Our original story follows below.


Schools in Douglas County will be closed Thursday after hundreds of district employees asked for substitute teachers. It’s part of a protest against several actions by the newly elected school board majority, including asking the superintendent to quit or be fired, according to three school board members.

By mid-day Wednesday, there were close to 1,500 unfilled teacher absences Thursday. There are about 3,300 licensed teachers in the district. 

The district canceled preschool through high school classes because “the number of absences has impacted our ability to provide a safe and supervised learning environment for students,” the district wrote in an email.

The district said families attending charter schools should check to see whether they are open Thursday.

A rally against the school board majority is planned for 1 p.m. Thursday outside the district’s headquarters in Castle Rock that’s expected to draw hundreds of families, teachers, and other school staff. 

“After much deliberation, the difficult decision to rally was made, in conjunction with parents and community members, to take a stand against actions that are harmful to students and staff,” said Kevin DiPasquale, president of the Douglas County Federation, which represents classified and certified staff.

The mass sick day for teachers and the planned rally is the latest in rising tensions and tumult in the school district that started last year. 

Four new conservative-leaning board members turned over the board in the November election, pushed into office by a wave of parents and others opposed to masks in school. The board quickly eliminated the mask mandate, voted to change the district’s equity policy, and now appears poised to oust the district’s top leader, according to three members of the board of education.

The three — Elizabeth Hanson, David Ray and Susan Meek — said board president Mike Peterson and vice-president Christy Williams told them the two had met privately with Superintendent Corey Wise last week. Peterson and Williams told Wise, who has been with the district more than 25 years, that he could quit or be fired.

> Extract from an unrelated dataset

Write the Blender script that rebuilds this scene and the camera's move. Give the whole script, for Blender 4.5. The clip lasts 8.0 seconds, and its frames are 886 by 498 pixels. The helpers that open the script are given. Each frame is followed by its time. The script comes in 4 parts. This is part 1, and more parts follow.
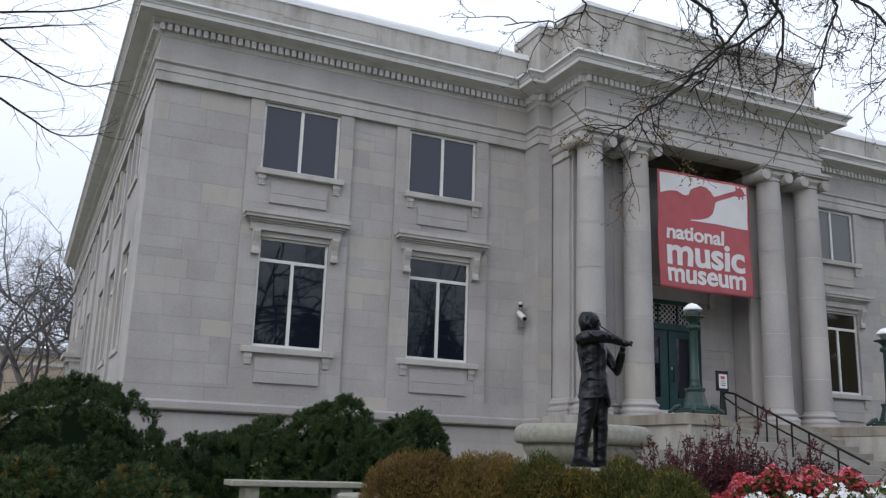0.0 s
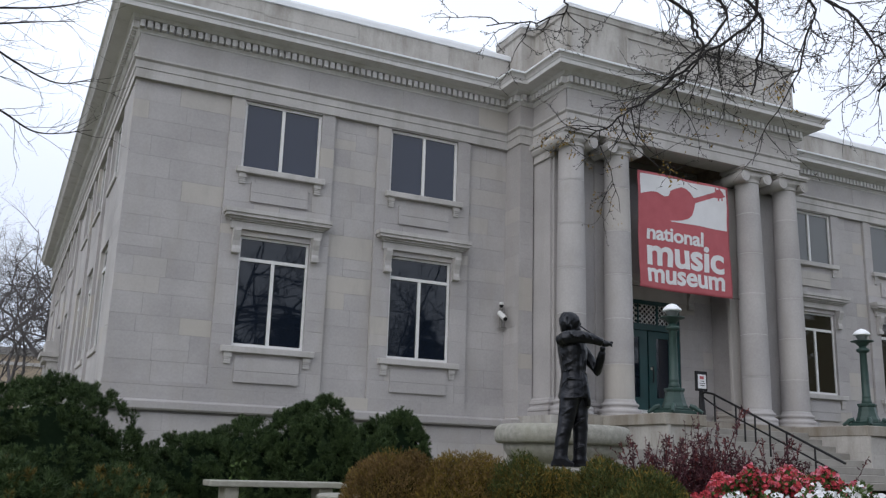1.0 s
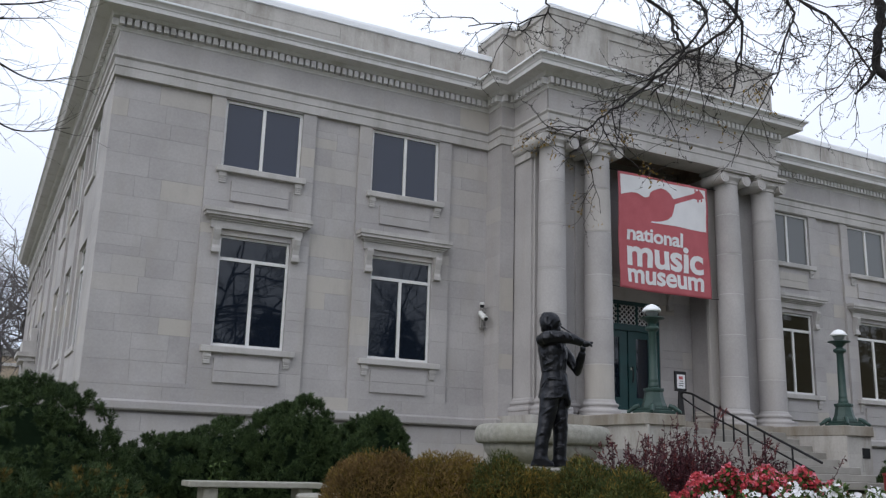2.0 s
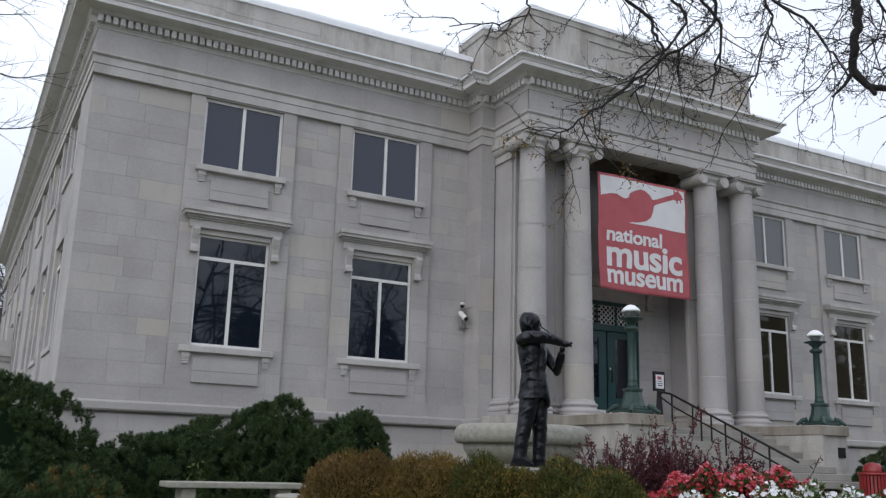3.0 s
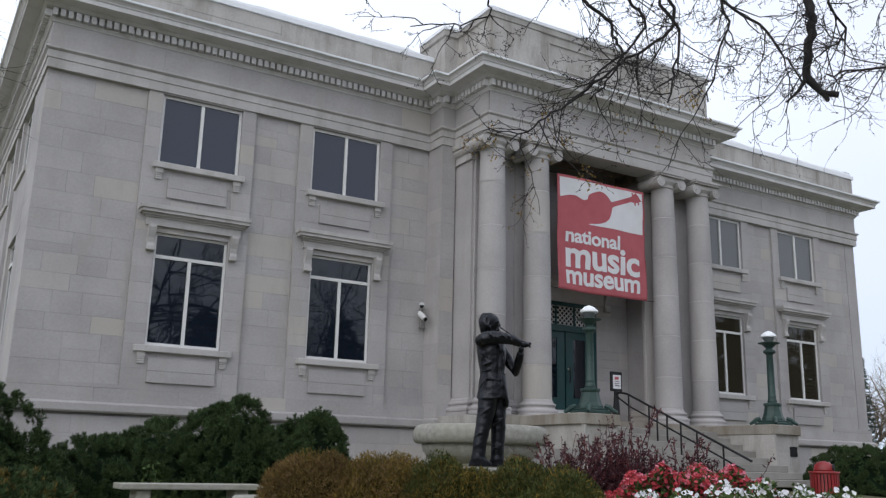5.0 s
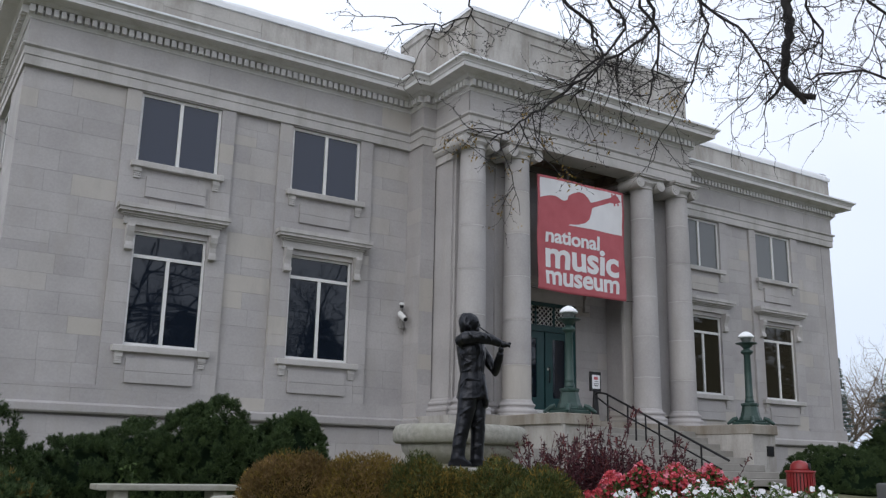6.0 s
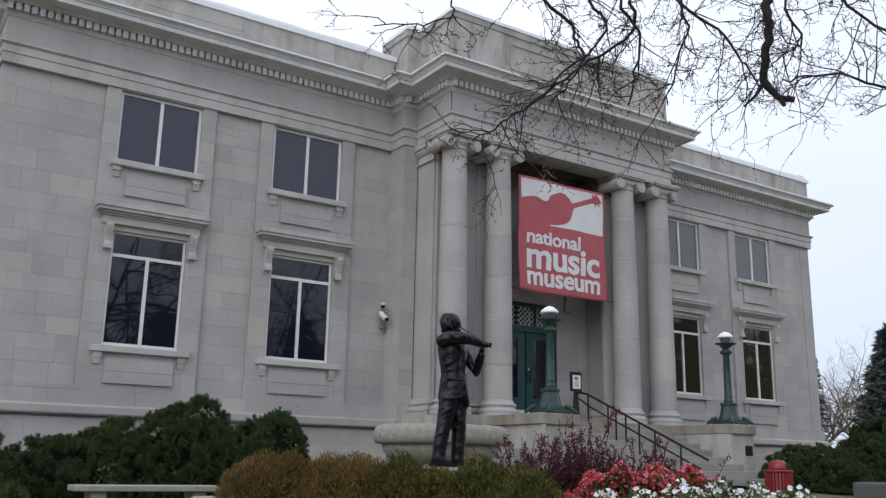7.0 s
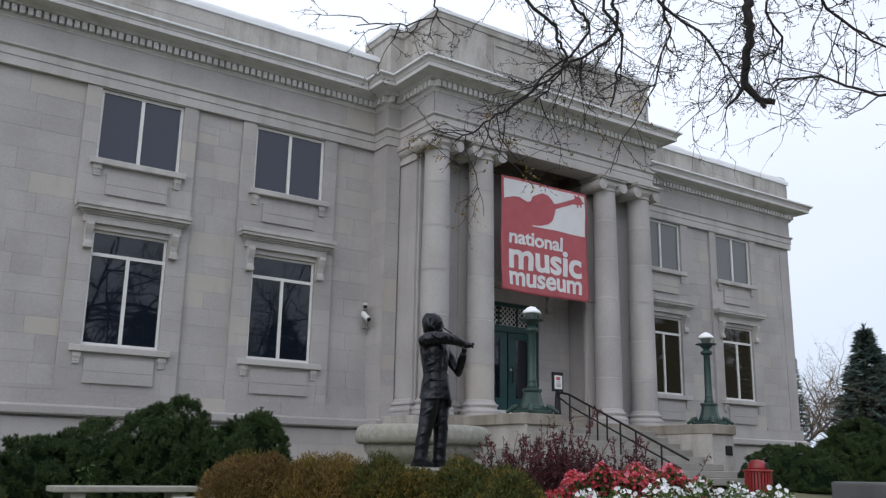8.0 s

The three board members detailed the events at a public meeting on Zoom Monday night. They said the private meeting violated Colorado’s open meetings law and that they were disturbed that there had been no prior discussion of any performance inadequacies on the part of Wise.

In a statement Tuesday, Peterson said any formal decision regarding the superintendent’s employment status will take place during a public meeting, as required by law.

“Last week’s conversation was to provide our superintendent with information needed to participate in an ongoing discussion. I will continue to engage all board directors on this matter,” he said in the statement.

Another issue that has angered some parents and school officials is the fear that the new board majority wants to dismantle the district’s equity policy. A new resolution passed by the board last week directs the superintendent to recommend changes to the equity policy that reflect the new principles in the resolution. One of those is that no policy should “impose stereotypical beliefs and actions of an identity group onto a student.”

Supporters of the policy say that is not the intent of the original policy, which was passed unanimously last spring. They say the intent is to guide the predominantly white district in addressing unfair practices and complaints of racism, and to make student resources more representative of different groups of people. It creates an equity advisory committee, which has already met several times, to assist the school in this task.

Fifty-two principals and 13 central office staff signed a letter to the board Jan. 25, asking the board to let the equity policy stand as written. They encouraged the board to let the advisory committee do its work and consider multiple perspectives.

The board member who drafted the proposal said the new resolution isn’t rewriting the equity policy. Kaylee Winegar said it's meant to get more public input about how the word equity is used in schools, which she claimed has led to “shaming and retaliation against teachers, students and staff who express views and opinions that are counter to others’ views and opinions.”